Thursday, February 7th, 2008

I had some correspondence this week from a chap who owns a debt collection agency and is looking to buy small businesses in order to expand.

Having found something he liked up in Scotland, he asked for advice in valuing the business as he had no idea whether the price being asked was too much, or a good deal.

The information he provided on the business is as follows:

Turnover is: £70000
Outgoings from this: £40000
Net Profit: £30000

He understood the business and he said that it had a good client list and sales are “mostly repeat business”.

The point I made to this man is that most people think that valuing a business is a simple task and that a value can be arrived at simply by adding a couple of numbers together.

Unfortunately it is not that simple.

In this case, the most important point to explore was defining what the ‘outgoings’ are. Here, the prospective buyer got it completely wrong in his assumptions. On further inspection it transpired that outgoings did not include the cost of the owner’s time.
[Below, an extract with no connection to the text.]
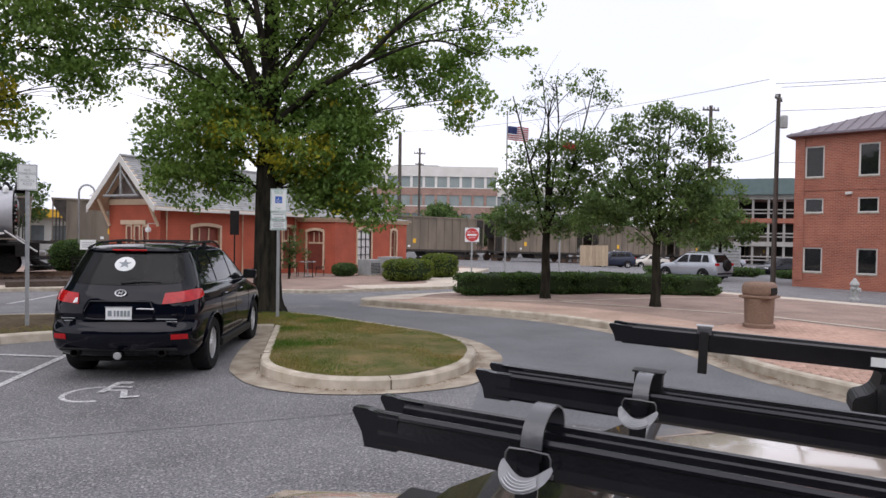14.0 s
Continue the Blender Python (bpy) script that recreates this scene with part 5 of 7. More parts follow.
SEDAN_LIGHTS = [((0.48, 0.80, 0.04, 0.12, 0.70, 0.86), TAIL_RED, "tail_light"), ((0.48, 0.76, 4.28, 4.42, 0.58, 0.70), SIGN_WHITE, "headlight")]

NAVY = mat("navy_car_paint", (0.022, 0.028, 0.05), (0.026, 0.032, 0.055), 2, 0.15, spec=0.3)
SILVER = mat("silver_car_paint", (0.36, 0.385, 0.42), (0.33, 0.35, 0.385), 2, 0.28, metal=0.4, coat=0.5)
RED_PAINT = mat("red_car_paint", (0.30, 0.010, 0.02), (0.27, 0.010, 0.02), 2, 0.2, coat=0.4)
PALE_PAINT = mat("pale_gold_car_paint", (0.50, 0.47, 0.42), (0.46, 0.43, 0.38), 2, 0.3, metal=0.3, coat=0.5)

suv()
plain_car("car", pose(-6.15, 25.1, gz(-6.15, 25.1), 0, 0, 52) @ Matrix.Scale(0.87, 4), SUV_T, BLACK_PAINT, "black compact SUV parked before the engine", (0.92, 3.5), 0.35, SUV_PANES, SUV_REAR, SUV_FRONT, SUV_LIGHTS, rails=True)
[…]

So, let’s assume this was a full-time job for the owner and he drew a salary of £30k. Seems reasonable. What happens to the figures now? Suddenly, the equation becomes:

Turnover is: £70000
Outgoings from this: £70000
Net Profit: £0

Does not seem such a good deal after all, does it? The question must be asked why the prospective buyer would want to risk £40K (that was what the vendor wanted) in order to land a job paying an average salary. Let’s say that the buyer puts his own manager in at 30K. How is he to make this acquisition pay? How long before it provides a return on his investment?

Our advice in this case was to offer the vendor a much-reduced amount up-front, followed by a number of deferred payments over time depending on revenues achieved.

We will talk more about the very useful tactic of deferring payments later.